# WHAT THE EXERCISE ASKS:
Locate the word "import" in the data below, then copy every line that holds it.

⁂

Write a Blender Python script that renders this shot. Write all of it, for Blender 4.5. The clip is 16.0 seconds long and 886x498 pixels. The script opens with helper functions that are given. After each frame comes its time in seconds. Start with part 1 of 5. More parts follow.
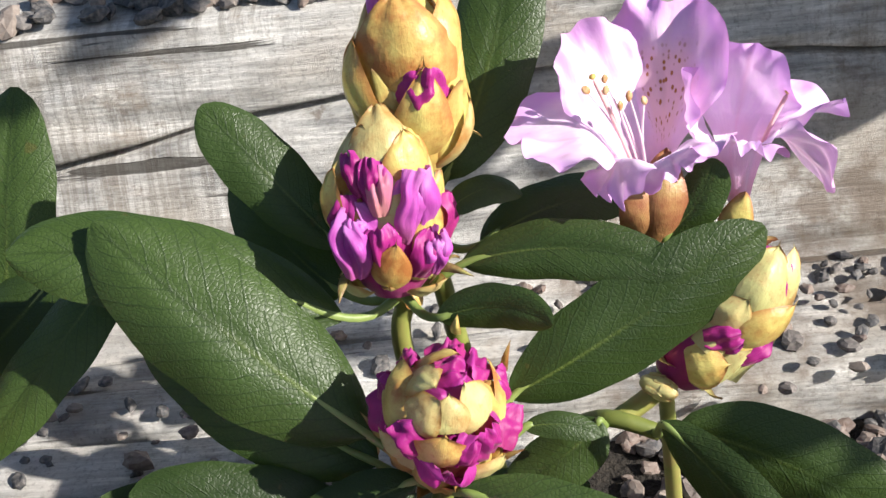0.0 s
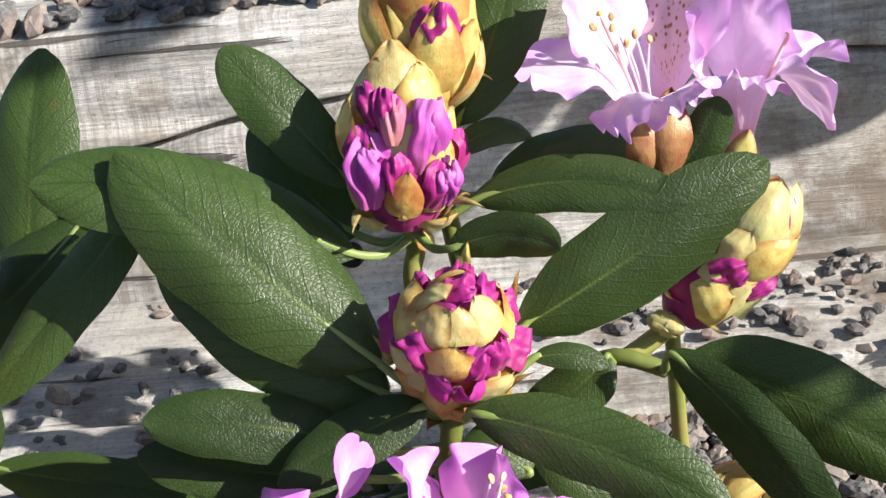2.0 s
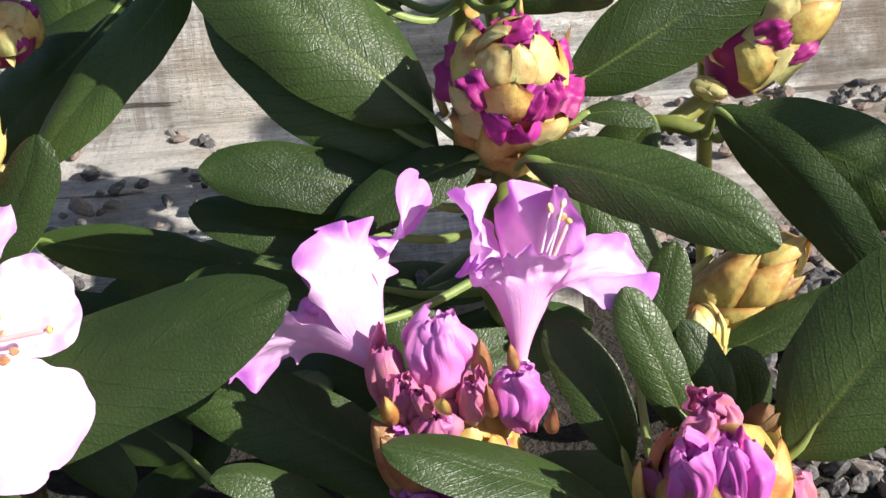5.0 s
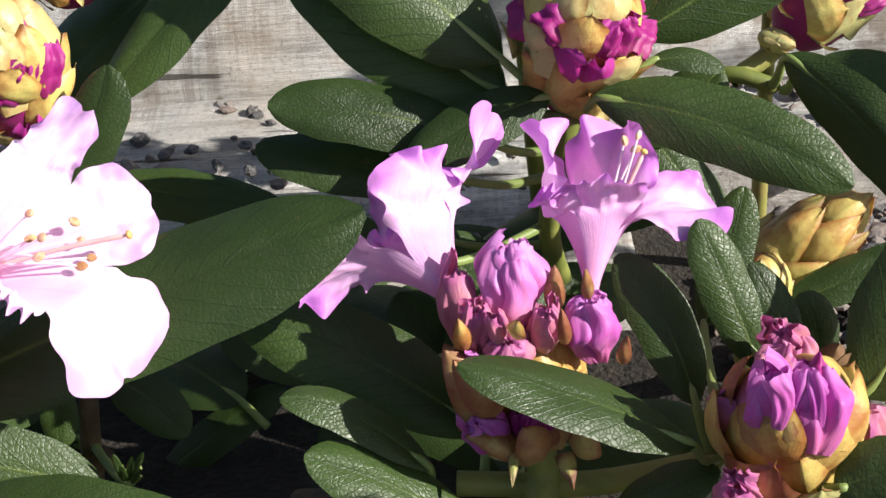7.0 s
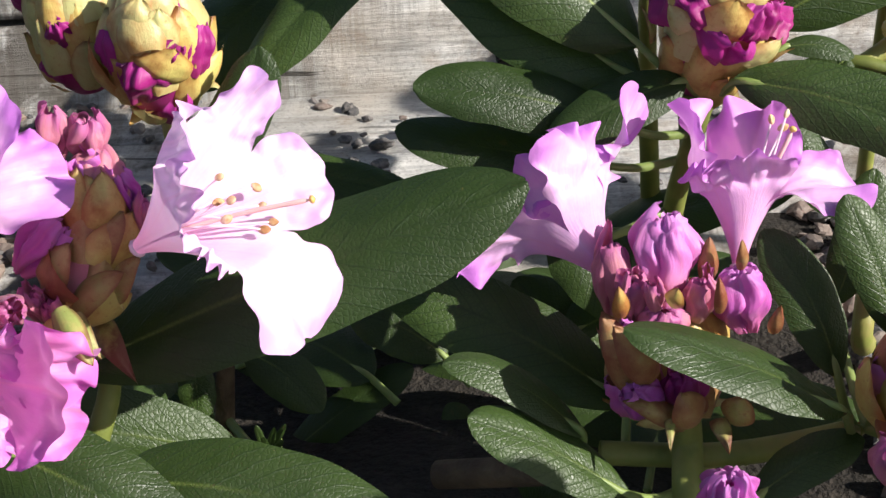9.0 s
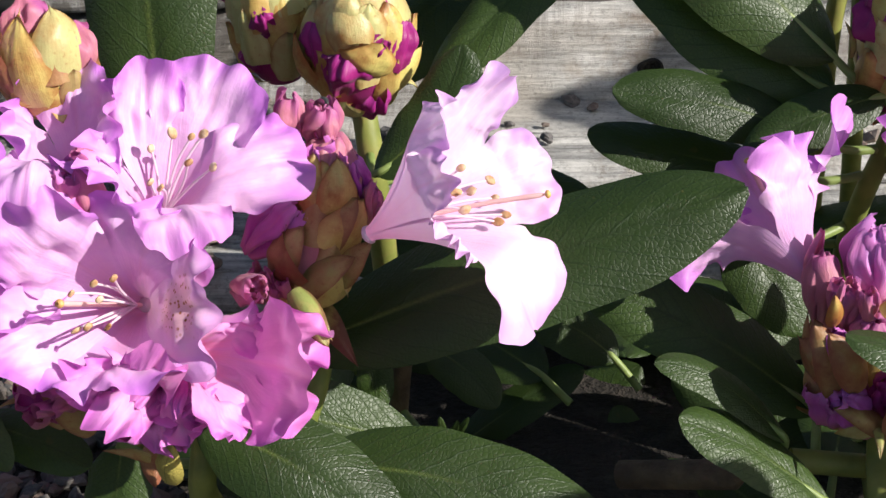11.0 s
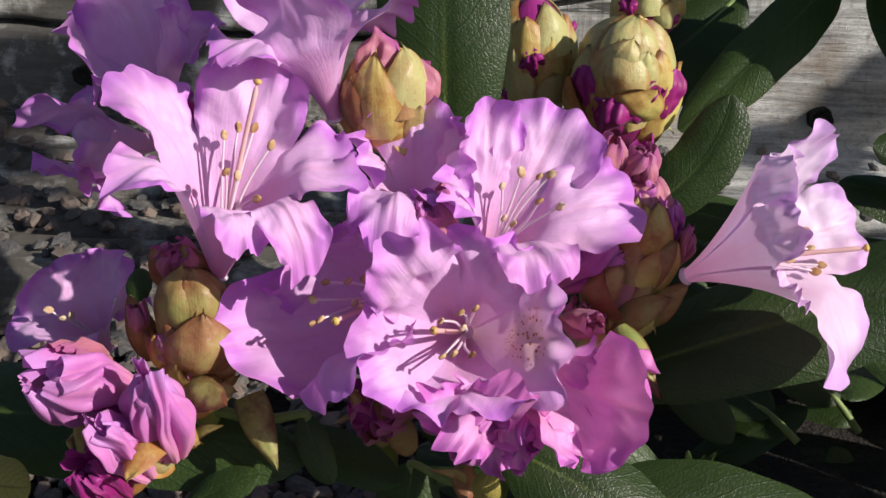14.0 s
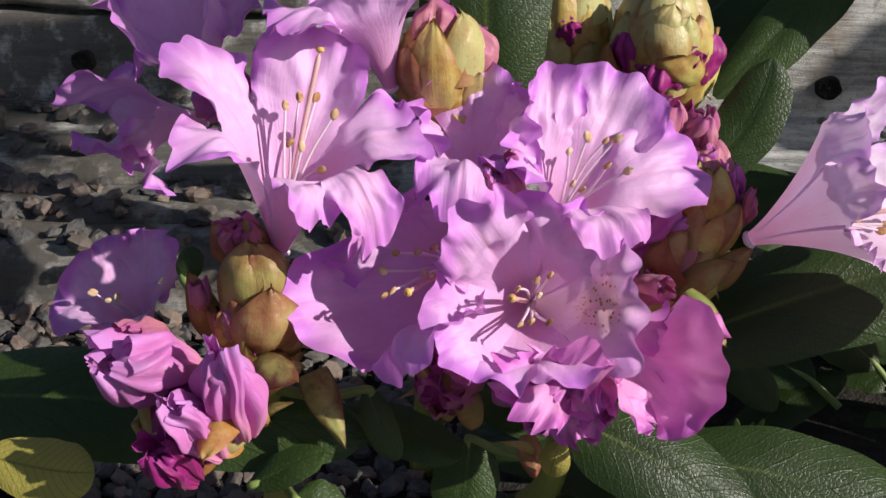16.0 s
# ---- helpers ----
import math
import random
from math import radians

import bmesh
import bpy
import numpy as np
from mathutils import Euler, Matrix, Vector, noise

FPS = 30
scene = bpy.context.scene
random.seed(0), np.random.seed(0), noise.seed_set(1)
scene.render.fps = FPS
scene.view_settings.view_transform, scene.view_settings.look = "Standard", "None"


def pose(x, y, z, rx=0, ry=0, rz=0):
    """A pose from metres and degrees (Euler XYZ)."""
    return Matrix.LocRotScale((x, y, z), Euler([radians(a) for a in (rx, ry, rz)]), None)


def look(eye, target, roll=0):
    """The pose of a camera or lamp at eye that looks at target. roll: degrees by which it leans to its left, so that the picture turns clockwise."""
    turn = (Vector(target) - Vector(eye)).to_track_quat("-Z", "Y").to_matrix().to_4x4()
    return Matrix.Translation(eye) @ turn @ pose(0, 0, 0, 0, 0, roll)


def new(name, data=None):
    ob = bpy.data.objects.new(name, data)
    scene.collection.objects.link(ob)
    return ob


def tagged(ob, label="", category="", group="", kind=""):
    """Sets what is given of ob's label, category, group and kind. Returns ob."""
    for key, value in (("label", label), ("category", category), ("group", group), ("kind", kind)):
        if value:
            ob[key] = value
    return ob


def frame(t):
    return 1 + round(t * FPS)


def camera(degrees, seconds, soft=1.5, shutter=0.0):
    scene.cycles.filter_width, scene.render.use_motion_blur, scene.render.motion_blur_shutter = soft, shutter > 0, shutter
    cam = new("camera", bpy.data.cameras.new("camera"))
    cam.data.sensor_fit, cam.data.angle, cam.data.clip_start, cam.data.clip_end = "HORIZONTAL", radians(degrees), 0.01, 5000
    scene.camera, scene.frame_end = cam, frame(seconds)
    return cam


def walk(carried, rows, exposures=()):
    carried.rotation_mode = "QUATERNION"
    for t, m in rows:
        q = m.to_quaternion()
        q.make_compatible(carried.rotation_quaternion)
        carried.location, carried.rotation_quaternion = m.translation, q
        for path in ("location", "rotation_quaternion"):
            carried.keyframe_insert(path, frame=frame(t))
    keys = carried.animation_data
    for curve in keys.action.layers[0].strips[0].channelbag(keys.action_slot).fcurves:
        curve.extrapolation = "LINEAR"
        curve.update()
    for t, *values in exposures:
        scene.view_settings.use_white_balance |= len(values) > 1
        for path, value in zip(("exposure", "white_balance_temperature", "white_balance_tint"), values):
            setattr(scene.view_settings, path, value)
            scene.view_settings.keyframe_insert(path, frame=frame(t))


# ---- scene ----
cam = camera(36.21, 16.0)
PATH = [
    (0, (0.0468, -0.2199, 0.4265), (0.0074, 0.1102, 0.2041), -8.13),
    (0.5, (0.0492, -0.2235, 0.4237), (0.0061, 0.1065, 0.2018), -8.90),
    (1, (0.0592, -0.2409, 0.4023), (0.0120, 0.0979, 0.1950), -8.95),
    (1.5, (0.0530, -0.2488, 0.3967), (0.0079, 0.0935, 0.1947), -8.41),
    (2, (0.0440, -0.2593, 0.3838), (0.0034, 0.0879, 0.1893), -7.63),
    (2.5, (0.0412, -0.2629, 0.3840), (0.0019, 0.0834, 0.1877), -7.34),
    (3, (0.0401, -0.2700, 0.3753), (0.0013, 0.0756, 0.1776), -7.29),
    (3.5, (0.0392, -0.2733, 0.3622), (0.0007, 0.0710, 0.1622), -6.92),
    (4, (0.0331, -0.2812, 0.3521), (-0.0038, 0.0603, 0.1471), -6.61),
    (4.5, (0.0197, -0.2920, 0.3440), (-0.0107, 0.0483, 0.1361), -6.39),
    (7, (-0.0114, -0.3180, 0.3076), (-0.0415, 0.0292, 0.1112), -4.60),
    (7.5, (-0.0209, -0.3183, 0.3099), (-0.0513, 0.0276, 0.1113), -4.41),
    (8, (-0.0340, -0.3264, 0.3052), (-0.0630, 0.0213, 0.1096), -4.43),
    (10.5, (-0.0925, -0.3477, 0.3025), (-0.1315, 0.0040, 0.1160), -2.99),
    (11, (-0.1106, -0.3522, 0.3038), (-0.1502, 0.0001, 0.1185), -2.13),
    (11.5, (-0.1308, -0.3559, 0.3045), (-0.1714, -0.0024, 0.1218), -1.75),
    (12, (-0.1551, -0.3567, 0.3132), (-0.1933, -0.0037, 0.1289), -1.35),
    (12.5, (-0.1706, -0.3638, 0.3176), (-0.2093, -0.0102, 0.1346), -0.40),
    (13, (-0.1876, -0.3732, 0.3220), (-0.2231, -0.0191, 0.1393), 0.60),
    (13.5, (-0.1945, -0.3747, 0.3227), (-0.2333, -0.0208, 0.1404), 0.80),
    (14, (-0.2040, -0.3764, 0.3188), (-0.2415, -0.0216, 0.1379), 1.05),
    (14.5, (-0.2146, -0.3748, 0.3208), (-0.2468, -0.0208, 0.1374), 1.03),
    (15, (-0.2207, -0.3772, 0.3178), (-0.2503, -0.0229, 0.1345), 1.19),
    (15.5, (-0.2237, -0.3773, 0.3127), (-0.2521, -0.0230, 0.1293), 1.11),
    (16, (-0.2355, -0.3759, 0.3101), (-0.2595, -0.0212, 0.1267), 0.56),
]
walk(cam, [(t, look(eye, target, roll)) for t, eye, target, roll in PATH], [(0.0, 0.86), (2.0, 0.95), (3.5, 1.04), (4.5, 0.97), (8.0, 0.67), (10.0, 0.62), (12.5, 0.08), (14.0, -0.04), (16.0, -0.05)])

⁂

# CORRECT ANSWER:
import math
import random
from math import radians
import bmesh
import bpy
import numpy as np
from mathutils import Euler, Matrix, Vector, noise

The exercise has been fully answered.